### Given data ###

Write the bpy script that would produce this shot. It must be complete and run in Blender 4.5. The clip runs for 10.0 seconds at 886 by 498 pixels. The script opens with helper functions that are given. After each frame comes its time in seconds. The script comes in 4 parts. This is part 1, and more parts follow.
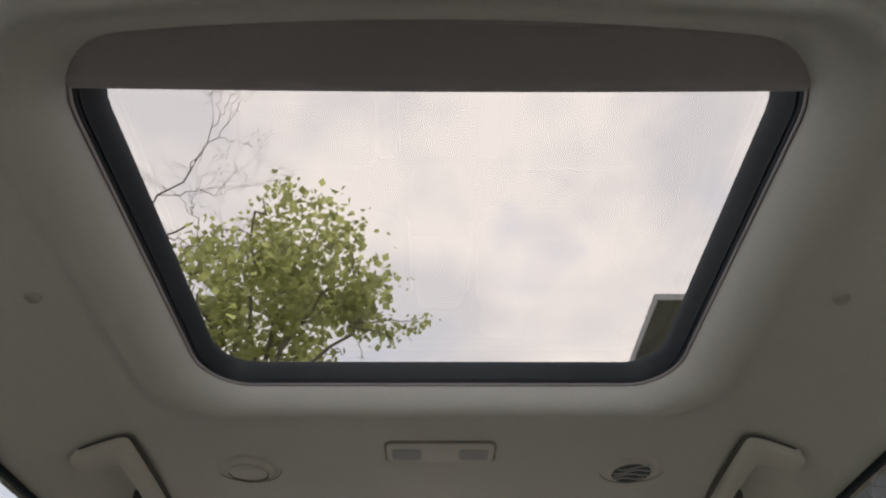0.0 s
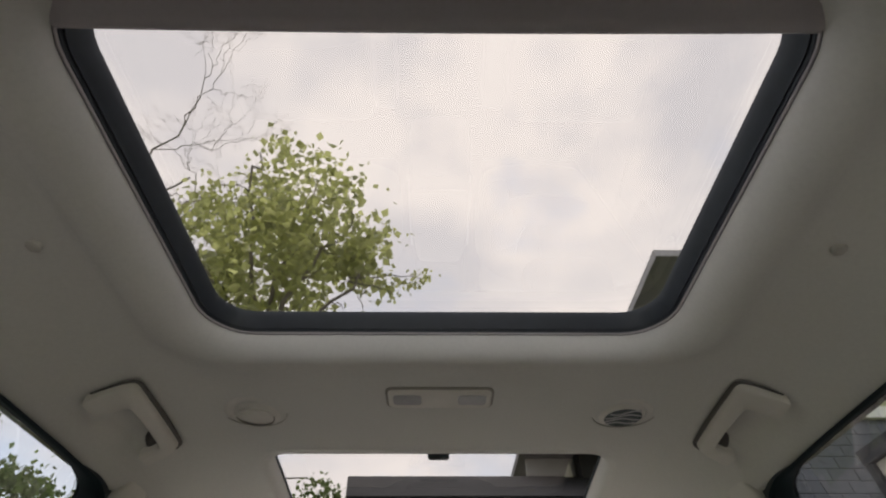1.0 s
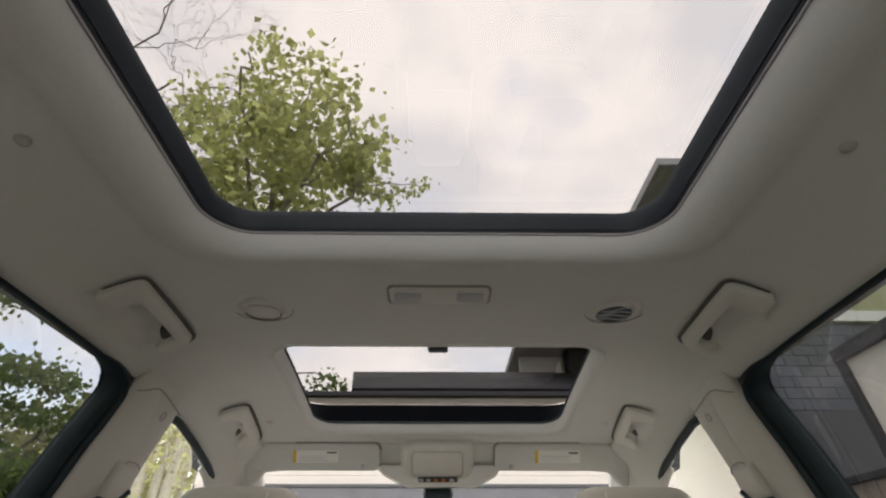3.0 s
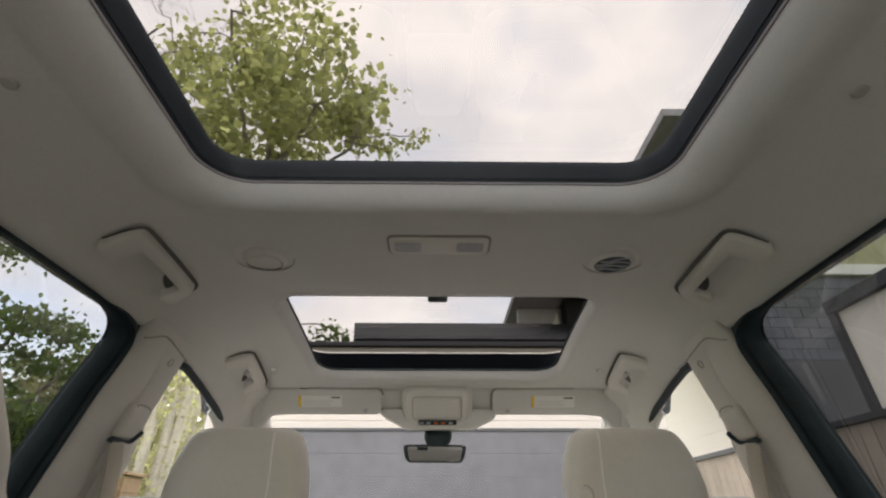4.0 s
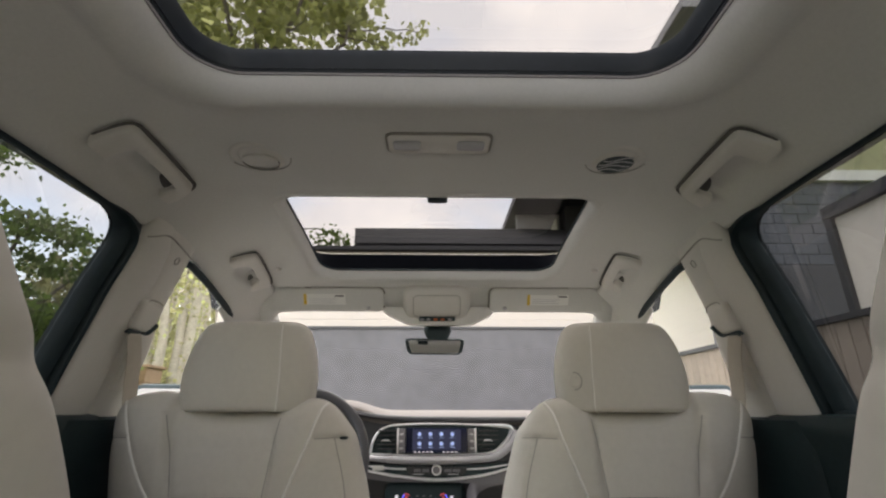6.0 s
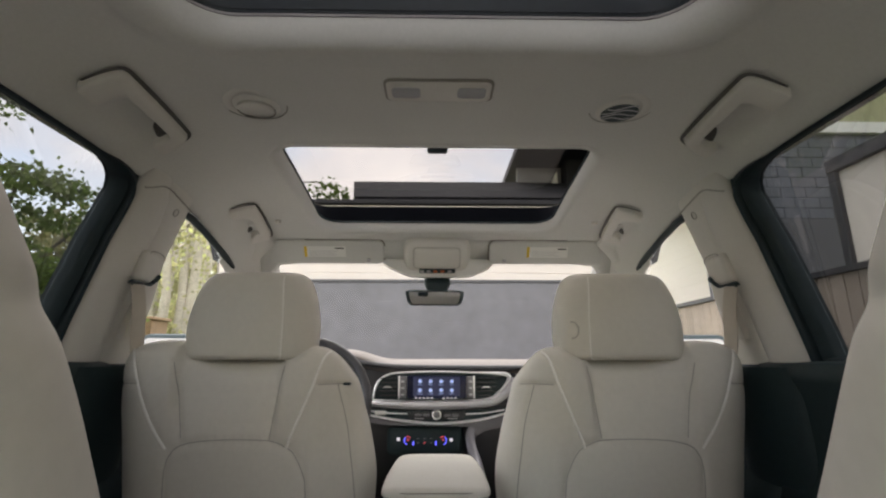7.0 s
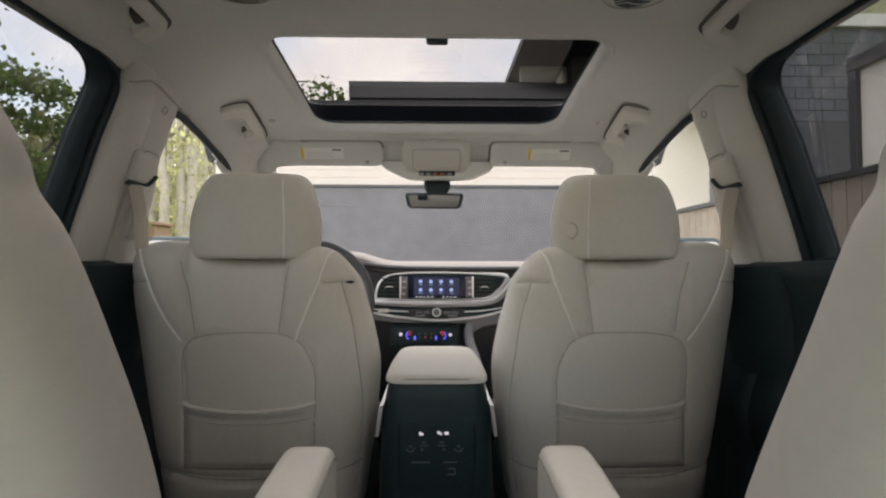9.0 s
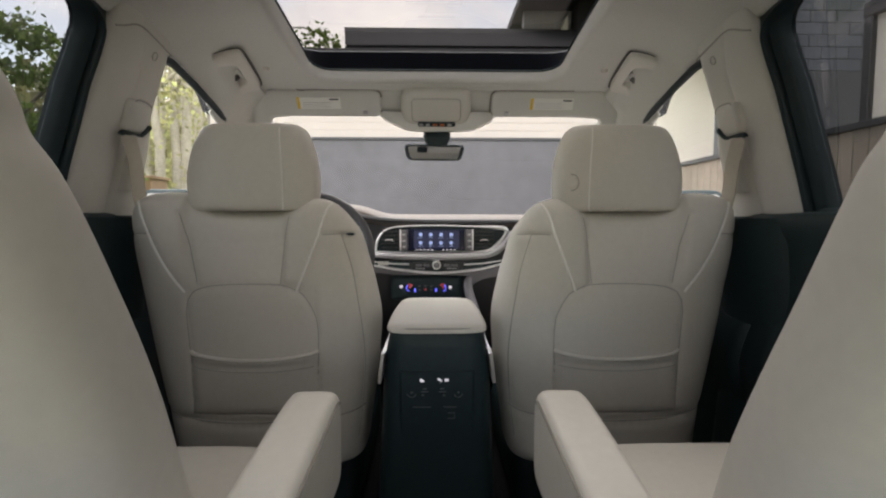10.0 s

###

▶ [What to produce] Copy the whole listing above word for word but do not carry over the pictures.

▶ [Result of the exercise]
Write the bpy script that would produce this shot. It must be complete and run in Blender 4.5. The clip runs for 10.0 seconds at 886 by 498 pixels. The script opens with helper functions that are given. After each frame comes its time in seconds. The script comes in 4 parts. This is part 1, and more parts follow.
0.0 s
1.0 s
3.0 s
4.0 s
6.0 s
7.0 s
9.0 s
10.0 s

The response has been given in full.